Olivia Sullivan, aka Zen Bucko, has been building up a steady presence on the UK small press scene over the last year or so through both her own projects and her contributions to group publications. Her early forays into comics were seen last year in the pages of Dirty Rotten Comics, the anthology that has established itself as a platform for new practitioners and experienced names alike. Earlier this year she also self-published The Nose, a comics adaptation and supplement to Nikolai Gogol’s short story in an expansive newspaper format.
I Drank Holy Water is her most personal work to date; a diary comic that looks back on her Catholic upbringing and how it affected her early adulthood. Split into three thematic sections – ‘Iconography‘, ‘Side Effects’ and ‘Therapy’ – it compartmentalises her feelings into the inter-related aspects of the retrospective, the consequential and the cathartic.
For anyone who remembers their childhood Sundays as a day dreaded for enforced religious observation and the solemn boredom of ceremony then I Drank Holy Water will strike an immediate chord. The book’s first chapter takes us back to that seemingly never-ending Sunday morning ordeal and allows us to see its impenetrable enigmas through younger eyes once again.
This first section evokes that peculiar sensation of uneasiness and trepidation that the environs of a supposed sanctuary for love and worship could have on a youthful mind through its disturbing imagery and unchallenged traditions. The mystery of the arcane and repetitive rituals perhaps never better summarised than in the panels below. As on-page Olivia goes to extreme measures to avoid the weekly trip to church, her disobedience increases with small acts of stubbornly defiant rebellion that lead into the titular holy water-drinking exploits.
These opening pages are constructed to reflect the fragments of memory that they represent; sequential anecdotes interspersed with foreboding single images. As we move into the second section of the book their ramifications in later life become apparent with powerful visual honesty. The effects of the author’s trichotillomania (a subject also covered in Wallis Eates’s zine The Tales of a Trichotillomaniac), for example, are portrayed with little need for accompanying explanatory text.
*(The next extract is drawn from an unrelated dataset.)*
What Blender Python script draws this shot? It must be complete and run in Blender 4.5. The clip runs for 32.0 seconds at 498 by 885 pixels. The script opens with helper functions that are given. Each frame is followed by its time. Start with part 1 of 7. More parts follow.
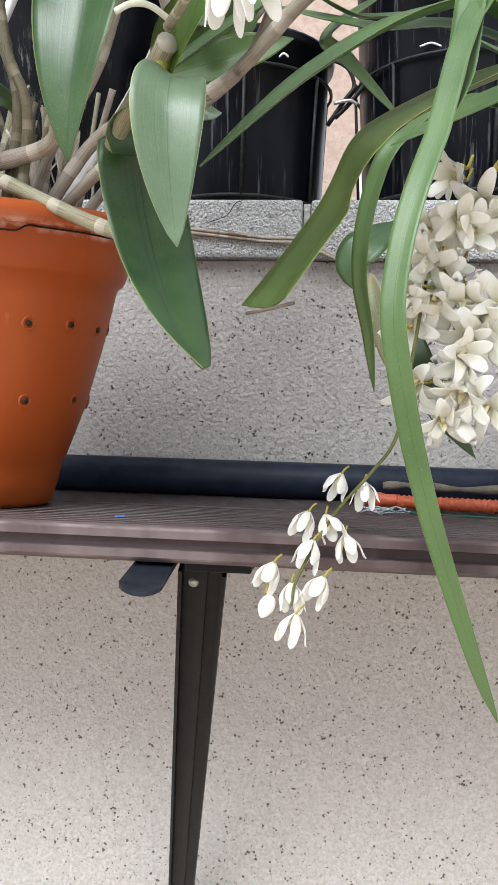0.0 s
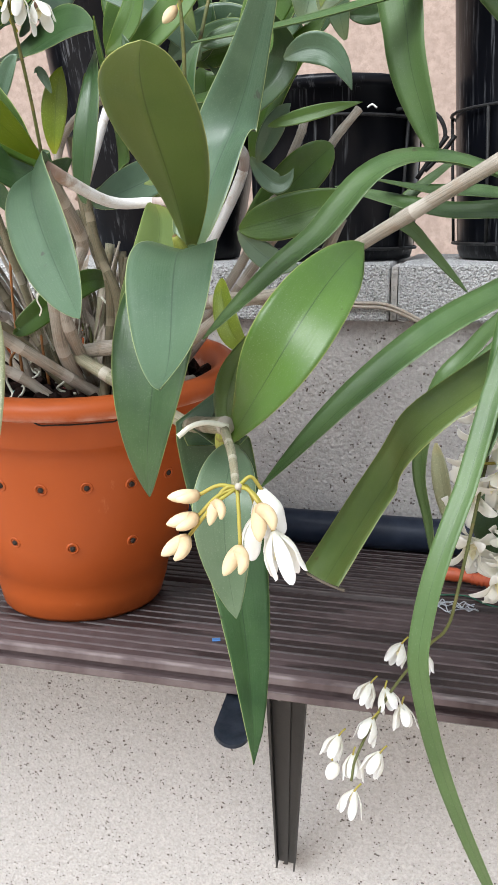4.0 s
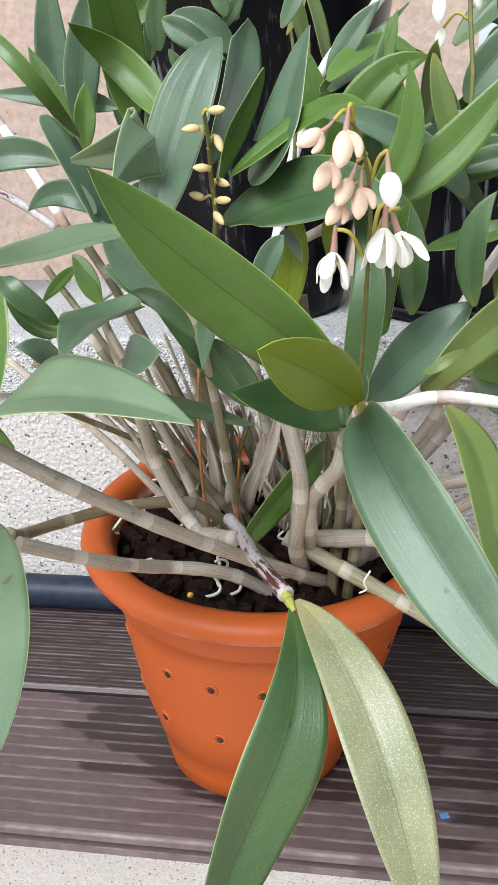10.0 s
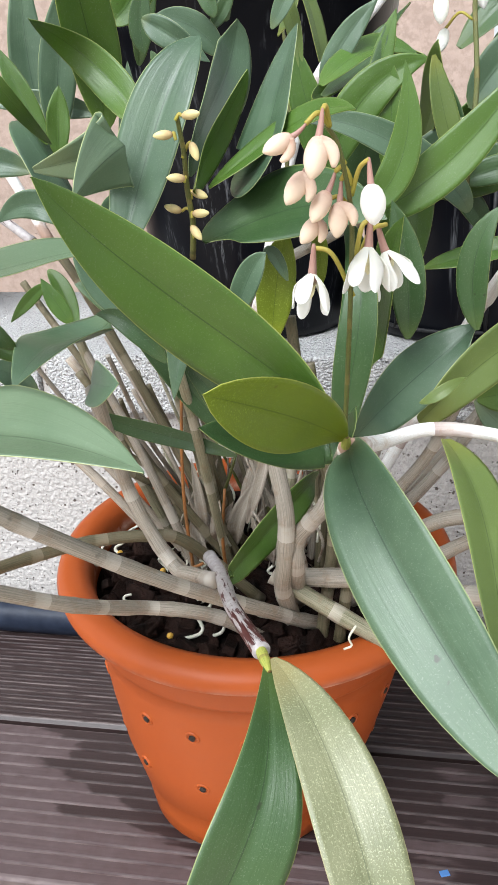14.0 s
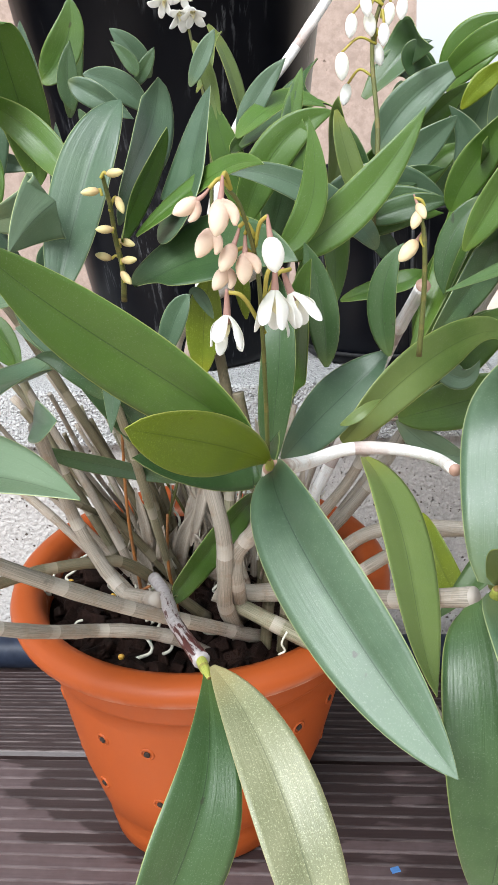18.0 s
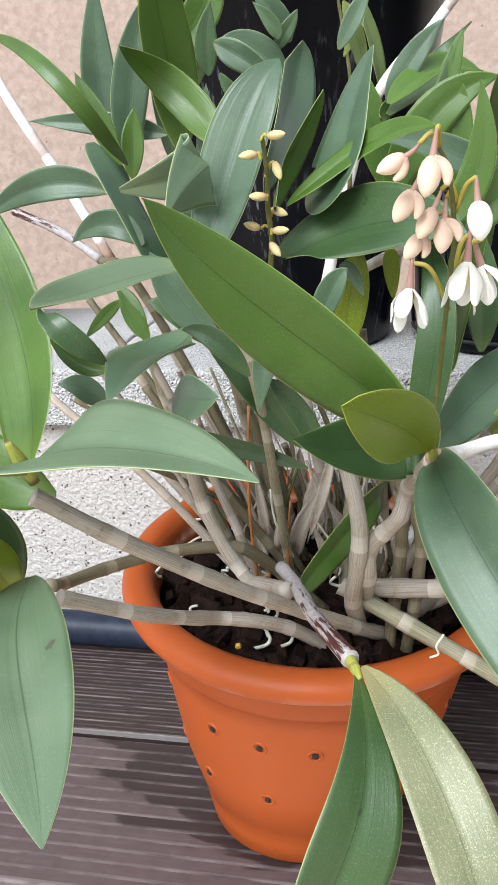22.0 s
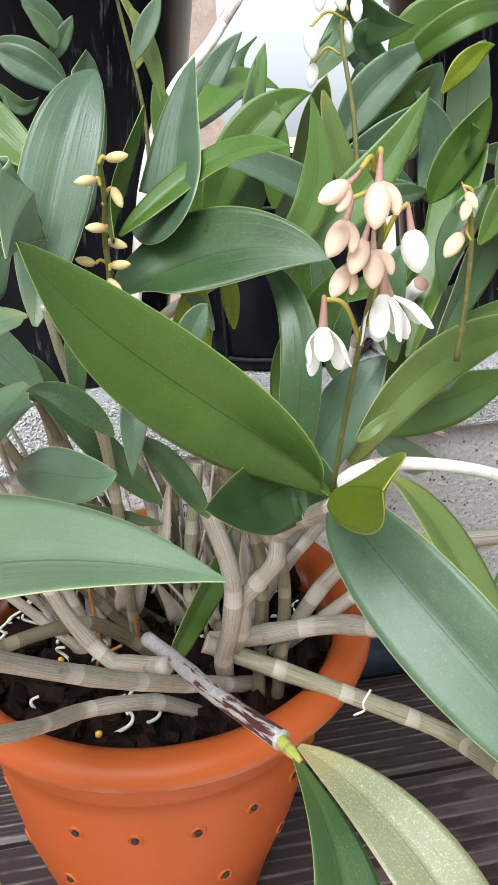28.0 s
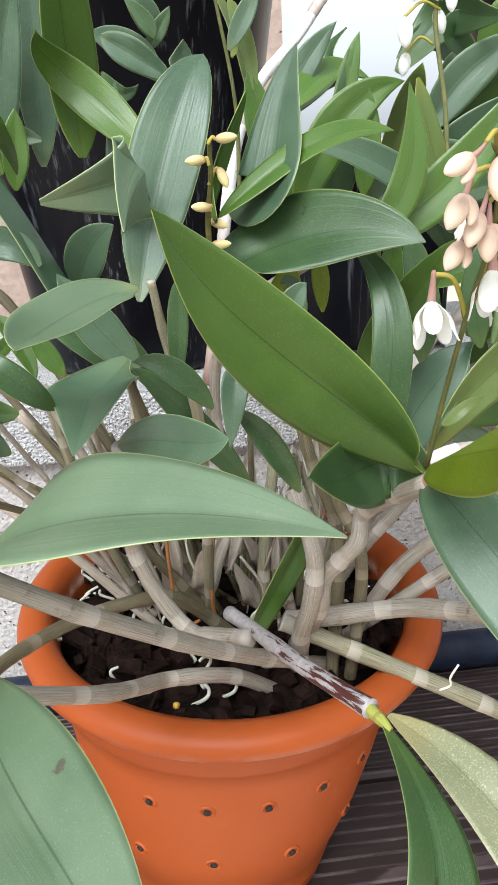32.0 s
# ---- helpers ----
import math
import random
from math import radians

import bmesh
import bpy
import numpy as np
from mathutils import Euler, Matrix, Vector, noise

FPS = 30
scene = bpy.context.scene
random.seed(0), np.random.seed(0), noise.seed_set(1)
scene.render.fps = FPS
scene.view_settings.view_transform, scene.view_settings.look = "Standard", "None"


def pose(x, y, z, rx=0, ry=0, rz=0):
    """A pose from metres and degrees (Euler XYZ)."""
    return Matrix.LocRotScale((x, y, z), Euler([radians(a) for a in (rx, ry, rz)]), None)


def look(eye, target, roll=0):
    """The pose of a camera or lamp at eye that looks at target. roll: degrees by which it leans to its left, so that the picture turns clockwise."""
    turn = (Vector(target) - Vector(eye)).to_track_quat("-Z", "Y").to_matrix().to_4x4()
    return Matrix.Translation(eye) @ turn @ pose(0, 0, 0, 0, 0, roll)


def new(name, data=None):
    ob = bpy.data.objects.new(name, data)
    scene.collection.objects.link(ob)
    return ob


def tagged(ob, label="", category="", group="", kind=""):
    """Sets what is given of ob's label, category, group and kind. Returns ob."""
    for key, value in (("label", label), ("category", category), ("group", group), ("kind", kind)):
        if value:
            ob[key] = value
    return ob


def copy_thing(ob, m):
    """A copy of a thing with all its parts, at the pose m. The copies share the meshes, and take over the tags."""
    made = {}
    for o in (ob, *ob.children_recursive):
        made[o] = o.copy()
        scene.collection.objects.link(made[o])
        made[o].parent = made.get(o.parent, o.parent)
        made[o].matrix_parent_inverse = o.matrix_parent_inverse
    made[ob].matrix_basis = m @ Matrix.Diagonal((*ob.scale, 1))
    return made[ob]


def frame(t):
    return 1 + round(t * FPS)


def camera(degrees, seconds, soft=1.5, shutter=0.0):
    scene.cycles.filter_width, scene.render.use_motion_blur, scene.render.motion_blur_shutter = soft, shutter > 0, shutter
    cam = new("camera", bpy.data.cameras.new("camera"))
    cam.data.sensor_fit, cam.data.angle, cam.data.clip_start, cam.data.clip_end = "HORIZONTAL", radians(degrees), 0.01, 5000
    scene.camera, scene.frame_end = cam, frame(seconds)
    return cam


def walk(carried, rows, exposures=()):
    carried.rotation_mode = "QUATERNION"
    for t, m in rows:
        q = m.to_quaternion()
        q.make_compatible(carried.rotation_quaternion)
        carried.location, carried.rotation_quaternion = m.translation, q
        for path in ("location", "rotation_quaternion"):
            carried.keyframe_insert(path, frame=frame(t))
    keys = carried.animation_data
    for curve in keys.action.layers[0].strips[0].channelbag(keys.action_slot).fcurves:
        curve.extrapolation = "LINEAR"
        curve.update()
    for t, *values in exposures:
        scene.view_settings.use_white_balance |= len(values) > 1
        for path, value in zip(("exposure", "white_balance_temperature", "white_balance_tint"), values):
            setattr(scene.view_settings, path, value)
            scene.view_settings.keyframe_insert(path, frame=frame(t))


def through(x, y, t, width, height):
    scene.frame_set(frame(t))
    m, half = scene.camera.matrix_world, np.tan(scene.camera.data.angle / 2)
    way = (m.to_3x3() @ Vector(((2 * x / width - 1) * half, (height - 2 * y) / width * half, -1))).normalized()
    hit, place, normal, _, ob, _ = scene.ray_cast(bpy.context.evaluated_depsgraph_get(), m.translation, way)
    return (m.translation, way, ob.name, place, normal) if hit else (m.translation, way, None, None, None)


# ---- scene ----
cam = camera(34.05, 32.0)
PATH = [
    (0, (0.3115, -0.4448, 0.0555), (0.2085, 0.5485, 0.0029), 1.57),
    (0.5, (0.3149, -0.4433, 0.0375), (0.2213, 0.5512, -0.0098), 1.44),
    (1, (0.3166, -0.4424, 0.0341), (0.2075, 0.5509, -0.0039), 1.19),
    (1.5, (0.3165, -0.4410, 0.0359), (0.1980, 0.5516, 0.0109), 0.20),
    (2, (0.3140, -0.4469, 0.0391), (0.1793, 0.5439, 0.0278), 0.24),
    (2.5, (0.3123, -0.4526, 0.0456), (0.1626, 0.5361, 0.0464), -0.04),
    (4.5, (0.3478, -0.4860, 0.3471), (0.0619, 0.4196, 0.0338), -1.00),
    (4.7, (0.3472, -0.4946, 0.3608), (0.0429, 0.4038, 0.0440), -1.09),
    (5, (0.3390, -0.5010, 0.3717), (0.0143, 0.3906, 0.0560), -1.36),
    (5.5, (0.2926, -0.4829, 0.3890), (-0.0405, 0.4059, 0.0742), -1.67),
    (6, (0.2651, -0.4462, 0.4081), (-0.0669, 0.4412, 0.0881), -1.98),
    (6.5, (0.2150, -0.4164, 0.4059), (-0.1161, 0.4697, 0.0816), -1.59),
    (7, (0.1582, -0.3940, 0.4139), (-0.1364, 0.5005, 0.0777), -3.03),
    (7.5, (0.1087, -0.3838, 0.4179), (-0.0818, 0.5304, 0.0603), -3.44),
    (8, (0.1044, -0.3686, 0.4223), (-0.0281, 0.5499, 0.0498), -2.70),
    (8.5, (0.1425, -0.3737, 0.4280), (-0.0194, 0.5401, 0.0555), -1.21),
    (9, (0.1524, -0.3872, 0.4305), (-0.0390, 0.5289, 0.0782), -1.93),
    (9.5, (0.1297, -0.3783, 0.4276), (-0.0607, 0.5332, 0.0630), -2.43),
    (10, (0.1222, -0.3707, 0.4305), (-0.0243, 0.5436, 0.0529), -2.44),
    (10.5, (0.1179, -0.3671, 0.4287), (0.0123, 0.5484, 0.0405), -1.98),
    (11, (0.1162, -0.3713, 0.4309), (0.0189, 0.5457, 0.0442), -2.34),
    (11.5, (0.1228, -0.3713, 0.4315), (0.0303, 0.5546, 0.0652), -2.89),
    (12, (0.1194, -0.3701, 0.4377), (0.0310, 0.5542, 0.0663), -2.84),
    (12.5, (0.1277, -0.3624, 0.4336), (0.0410, 0.5631, 0.0647), -2.69),
    (13, (0.1474, -0.3439, 0.4300), (0.0368, 0.5784, 0.0598), -2.02),
    (13.5, (0.1452, -0.3400, 0.4276), (-0.0346, 0.5731, 0.0618), -2.37),
    (15.5, (0.0845, -0.3063, 0.4362), (0.0328, 0.6235, 0.0718), -2.53),
    (16, (0.1112, -0.3161, 0.4423), (0.0623, 0.6169, 0.0859), -3.32),
    (16.5, (0.1292, -0.3462, 0.4423), (0.0691, 0.5919, 0.1012), -2.71),
    (17, (0.1487, -0.3596, 0.4378), (0.0679, 0.5743, 0.0896), -3.40),
    (17.5, (0.1471, -0.3619, 0.4383), (0.0480, 0.5699, 0.0891), -4.00),
    (18, (0.1462, -0.3590, 0.4373), (0.0388, 0.5757, 0.0985), -3.74),
    (18.5, (0.1460, -0.3541, 0.4365), (0.0301, 0.5790, 0.0960), -3.73),
    (19, (0.1490, -0.3476, 0.4330), (0.0242, 0.5833, 0.0897), -4.20),
    (19.5, (0.1489, -0.3458, 0.4331), (0.0134, 0.5832, 0.0887), -4.48),
    (20, (0.1460, -0.3404, 0.4343), (0.0039, 0.5862, 0.0860), -4.38),
    (20.5, (0.1433, -0.3448, 0.4362), (-0.0153, 0.5800, 0.0904), -4.35),
    (21, (0.1366, -0.3474, 0.4346), (-0.0426, 0.5742, 0.0904), -4.06),
    (21.5, (0.1201, -0.3477, 0.4303), (-0.0617, 0.5729, 0.0846), -3.57),
    (22, (0.1069, -0.3440, 0.4304), (-0.0792, 0.5743, 0.0811), -3.06),
    (22.5, (0.0960, -0.3374, 0.4294), (-0.0933, 0.5797, 0.0785), -2.98),
    (23, (0.0909, -0.3302, 0.4286), (-0.0920, 0.5858, 0.0715), -3.02),
    (23.5, (0.0998, -0.3257, 0.4307), (-0.0735, 0.5931, 0.0761), -4.79),
    (24, (0.0868, -0.3186, 0.4361), (0.0041, 0.6098, 0.0737), -4.12),
    (24.5, (0.0698, -0.3094, 0.4374), (0.0857, 0.6255, 0.0827), -3.25),
    (26.5, (0.0307, -0.3051, 0.4375), (0.1628, 0.6234, 0.0905), -4.25),
    (27, (0.0479, -0.3066, 0.4377), (0.1914, 0.6201, 0.0902), -4.15),
    (27.5, (0.0478, -0.3033, 0.4350), (0.1949, 0.6224, 0.0864), -3.30),
    (28, (0.0483, -0.3007, 0.4355), (0.1932, 0.6241, 0.0837), -3.28),
    (28.5, (0.0466, -0.2982, 0.4331), (0.1910, 0.6264, 0.0806), -3.33),
    (29, (0.0399, -0.3051, 0.4329), (0.1872, 0.6192, 0.0809), -3.06),
    (29.5, (0.0364, -0.3090, 0.4342), (0.1518, 0.6209, 0.0850), -3.20),
    (30, (0.0358, -0.3083, 0.4360), (0.1390, 0.6231, 0.0869), -3.08),
    (30.5, (0.0318, -0.3079, 0.4339), (0.1279, 0.6245, 0.0853), -2.97),
    (31, (0.0317, -0.3088, 0.4322), (0.1282, 0.6237, 0.0840), -2.86),
    (31.5, (0.0306, -0.3084, 0.4291), (0.1223, 0.6245, 0.0809), -2.71),
    (32, (0.0280, -0.3087, 0.4298), (0.1182, 0.6248, 0.0827), -2.88),
]
walk(cam, [(t, look(eye, target, roll)) for t, eye, target, roll in PATH], [(0, 1.18, 6050, 8), (2.5, 1.18, 6050, 8), (4.5, 1.02, 6050, 8), (6.5, 1.04, 6050, 8), (9, 1.12, 6050, 8), (32, 1.12, 6050, 8)])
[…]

It’s deliberately uncomfortable in its candour, and depicted with an unsettling rawness; guilt and self-image inextricably entangled in doctrine.
The final pages erupt into a furious stream-of-consciousness, words and thoughts flowing into each other in an intense and obsessive flurry that is punctuated only by those therapeutic moments of release. Here we flit back and forth from sequential art to graphic narrative as a tentative aura of acceptance slowly creeps to the fore.
If such a thing can be said to exist then it could be argued that Zen Bucko’s art has a strangely caricatured realism to it – a distorted verisimilitude that echoes its dark and very personal monologue. Her use of language is equally notable in bringing the reader into her mindset. “It is musty in the church. It smells of dead people. It clings to the hairs in my nose” she recalls in the early sequences. That direct bluntness acting in stark contrast to the lyrical explosion of the final chapter; both mirroring the tone and mood of their respective sections.
I Drank Holy Water is a fulfilment of that initial promise that was so evident in Olivia Sullivan’s contributions to Dirty Rotten Comics last year. While her work to date has been diverse in the genres it has tackled this book marks her out as a bold and uncompromising new voice in UK autobio comics and, without a doubt, one to keep a very close eye on through the rest of 2016.